### [Goal]
Search the material below for the string "seconds" and extract each line that has it.

### [Material for this task]
════════════════

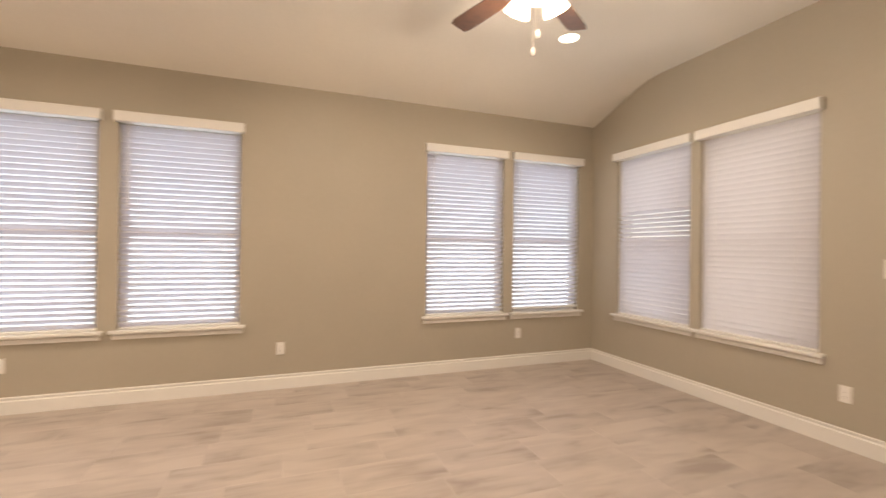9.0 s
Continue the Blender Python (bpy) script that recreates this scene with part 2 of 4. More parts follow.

════════════════

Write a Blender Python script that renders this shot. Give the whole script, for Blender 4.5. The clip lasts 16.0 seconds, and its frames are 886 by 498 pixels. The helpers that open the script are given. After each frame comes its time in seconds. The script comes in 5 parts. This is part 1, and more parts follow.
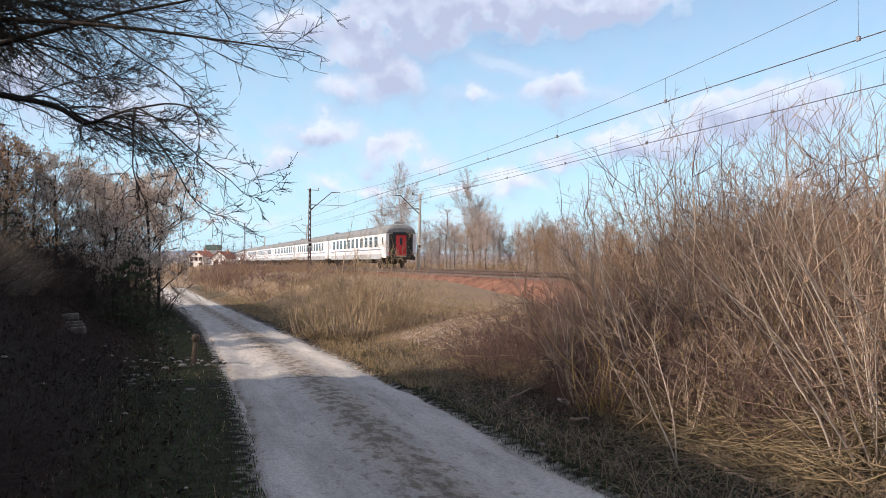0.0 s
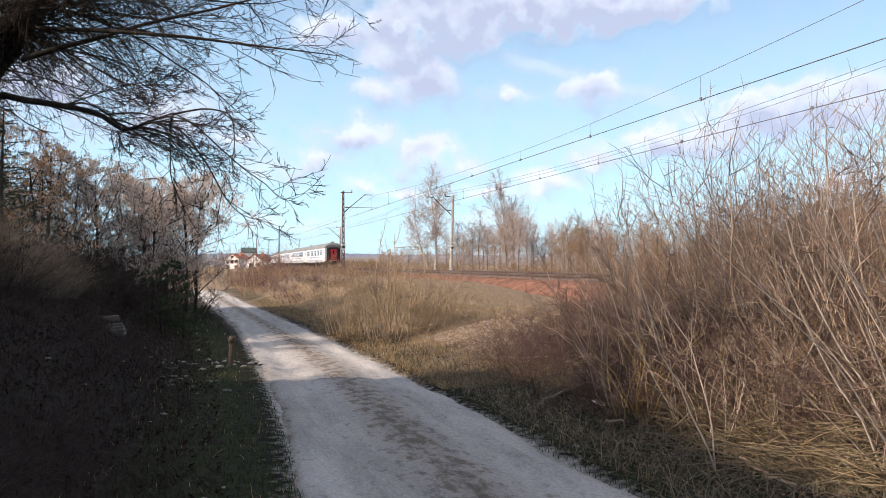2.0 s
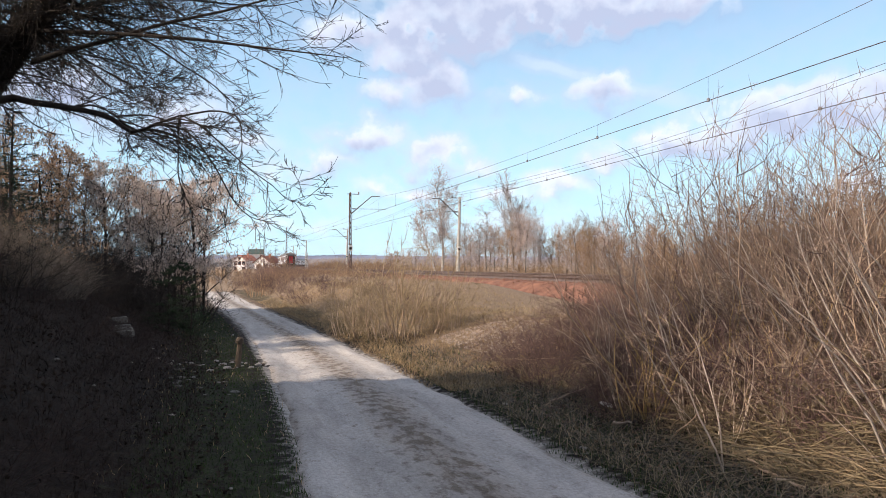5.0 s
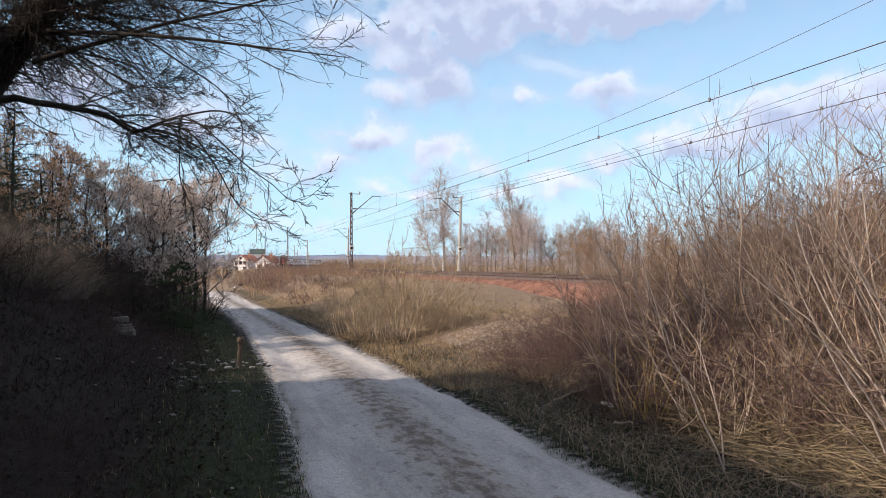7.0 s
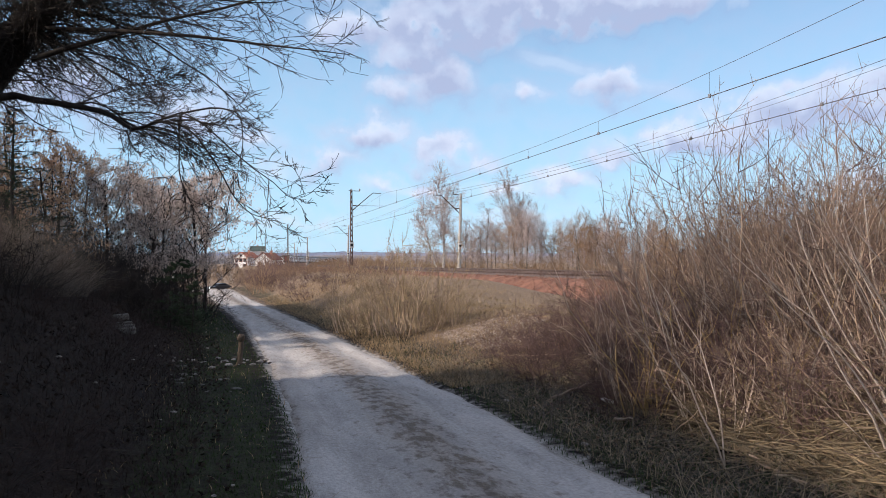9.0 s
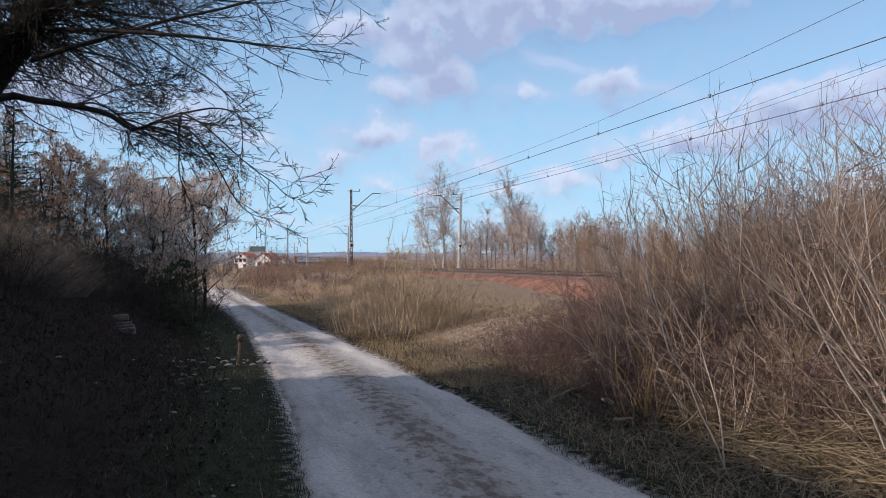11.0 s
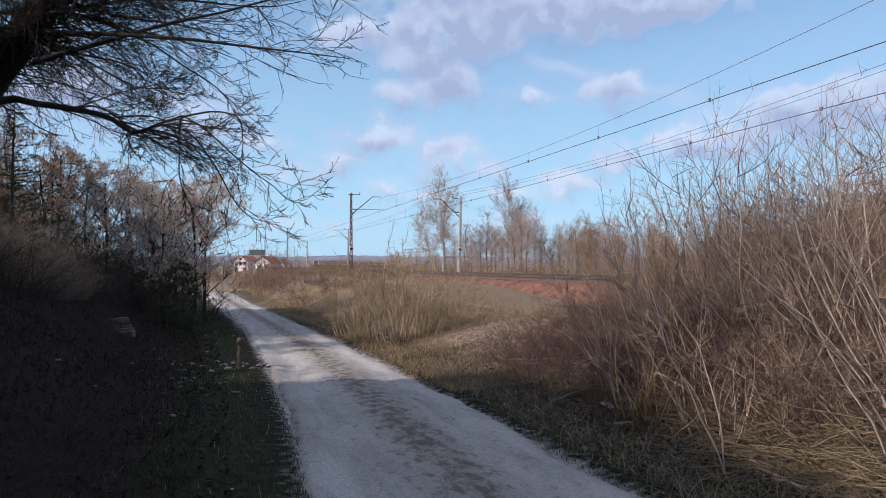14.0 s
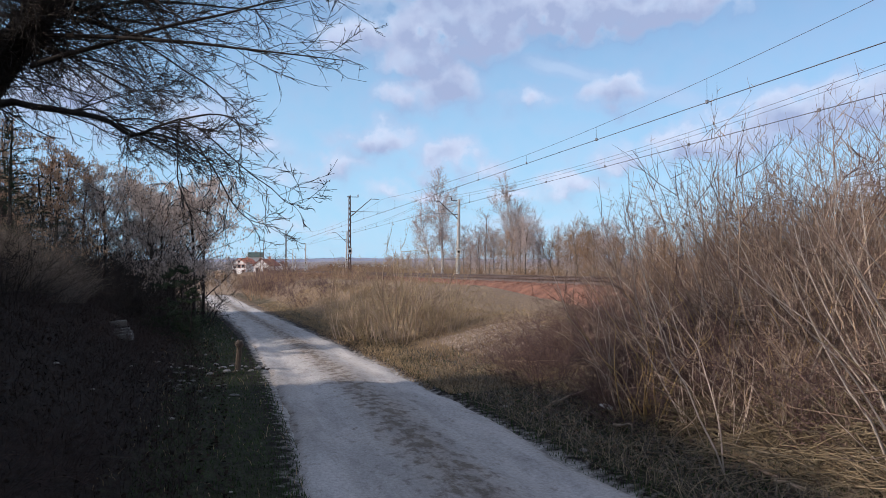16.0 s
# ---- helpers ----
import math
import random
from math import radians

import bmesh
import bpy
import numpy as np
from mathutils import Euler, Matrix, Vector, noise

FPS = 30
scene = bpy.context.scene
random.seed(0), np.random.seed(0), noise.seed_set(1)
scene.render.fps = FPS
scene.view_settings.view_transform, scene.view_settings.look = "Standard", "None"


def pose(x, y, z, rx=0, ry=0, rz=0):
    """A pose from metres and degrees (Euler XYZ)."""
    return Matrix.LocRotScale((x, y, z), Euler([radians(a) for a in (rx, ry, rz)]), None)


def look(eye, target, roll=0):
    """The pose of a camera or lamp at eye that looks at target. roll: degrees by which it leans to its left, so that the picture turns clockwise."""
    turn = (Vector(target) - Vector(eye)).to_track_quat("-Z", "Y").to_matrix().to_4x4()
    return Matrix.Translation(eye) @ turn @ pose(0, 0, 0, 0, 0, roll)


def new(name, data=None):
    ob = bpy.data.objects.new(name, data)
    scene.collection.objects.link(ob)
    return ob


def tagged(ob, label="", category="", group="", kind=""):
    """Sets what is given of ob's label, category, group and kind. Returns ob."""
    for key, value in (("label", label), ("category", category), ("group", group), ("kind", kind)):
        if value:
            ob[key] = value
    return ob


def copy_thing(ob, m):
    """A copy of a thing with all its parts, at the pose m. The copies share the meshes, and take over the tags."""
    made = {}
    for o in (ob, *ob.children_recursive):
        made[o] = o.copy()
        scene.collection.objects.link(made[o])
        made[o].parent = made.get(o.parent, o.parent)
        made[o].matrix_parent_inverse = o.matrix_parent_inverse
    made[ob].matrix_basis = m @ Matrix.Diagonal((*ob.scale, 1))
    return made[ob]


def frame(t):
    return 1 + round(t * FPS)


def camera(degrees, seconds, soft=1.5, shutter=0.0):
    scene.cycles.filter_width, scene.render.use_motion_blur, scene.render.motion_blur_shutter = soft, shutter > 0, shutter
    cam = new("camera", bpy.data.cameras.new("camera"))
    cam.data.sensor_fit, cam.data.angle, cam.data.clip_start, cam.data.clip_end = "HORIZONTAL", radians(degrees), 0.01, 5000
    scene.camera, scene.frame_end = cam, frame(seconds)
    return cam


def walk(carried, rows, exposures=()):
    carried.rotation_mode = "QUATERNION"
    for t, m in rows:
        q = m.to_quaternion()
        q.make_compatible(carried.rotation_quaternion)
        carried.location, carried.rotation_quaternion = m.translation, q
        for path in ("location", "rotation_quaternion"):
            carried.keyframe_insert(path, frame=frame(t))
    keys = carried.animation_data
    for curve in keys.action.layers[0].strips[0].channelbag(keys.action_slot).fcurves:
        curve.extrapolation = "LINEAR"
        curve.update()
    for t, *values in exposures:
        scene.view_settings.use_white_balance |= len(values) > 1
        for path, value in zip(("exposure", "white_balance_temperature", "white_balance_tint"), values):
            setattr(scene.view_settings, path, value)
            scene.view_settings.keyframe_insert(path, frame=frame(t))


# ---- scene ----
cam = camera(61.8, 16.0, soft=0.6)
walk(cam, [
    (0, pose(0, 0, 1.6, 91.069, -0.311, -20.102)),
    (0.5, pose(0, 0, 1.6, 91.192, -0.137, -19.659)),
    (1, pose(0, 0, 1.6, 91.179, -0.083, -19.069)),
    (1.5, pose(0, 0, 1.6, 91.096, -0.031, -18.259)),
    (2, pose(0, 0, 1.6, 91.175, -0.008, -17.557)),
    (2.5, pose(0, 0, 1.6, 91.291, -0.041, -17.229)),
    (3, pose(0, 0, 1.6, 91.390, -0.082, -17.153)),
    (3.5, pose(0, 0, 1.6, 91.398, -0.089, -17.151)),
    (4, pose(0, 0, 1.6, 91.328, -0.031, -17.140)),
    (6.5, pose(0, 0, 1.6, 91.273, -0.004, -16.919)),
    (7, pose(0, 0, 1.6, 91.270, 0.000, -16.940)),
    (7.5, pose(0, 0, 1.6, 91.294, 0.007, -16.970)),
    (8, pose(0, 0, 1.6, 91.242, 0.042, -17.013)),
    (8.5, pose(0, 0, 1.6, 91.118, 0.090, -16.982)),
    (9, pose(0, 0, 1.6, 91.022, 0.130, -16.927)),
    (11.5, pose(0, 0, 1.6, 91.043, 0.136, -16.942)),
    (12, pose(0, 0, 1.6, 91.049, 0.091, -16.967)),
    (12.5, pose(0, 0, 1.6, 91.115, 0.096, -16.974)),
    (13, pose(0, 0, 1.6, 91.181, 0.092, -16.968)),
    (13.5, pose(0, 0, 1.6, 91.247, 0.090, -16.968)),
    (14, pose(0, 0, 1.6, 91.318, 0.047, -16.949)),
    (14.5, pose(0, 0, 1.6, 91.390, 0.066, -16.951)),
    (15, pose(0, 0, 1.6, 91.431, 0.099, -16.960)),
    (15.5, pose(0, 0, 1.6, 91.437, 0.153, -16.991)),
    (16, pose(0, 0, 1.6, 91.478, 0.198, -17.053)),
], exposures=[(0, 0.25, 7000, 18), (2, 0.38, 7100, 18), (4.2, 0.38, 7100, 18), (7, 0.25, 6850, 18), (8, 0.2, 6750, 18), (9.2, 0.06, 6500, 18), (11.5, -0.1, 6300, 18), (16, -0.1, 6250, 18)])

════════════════

### [Full output]
Write a Blender Python script that renders this shot. Give the whole script, for Blender 4.5. The clip lasts 16.0 seconds, and its frames are 886 by 498 pixels. The helpers that open the script are given. After each frame comes its time in seconds. The script comes in 5 parts. This is part 1, and more parts follow.
def camera(degrees, seconds, soft=1.5, shutter=0.0):
    scene.camera, scene.frame_end = cam, frame(seconds)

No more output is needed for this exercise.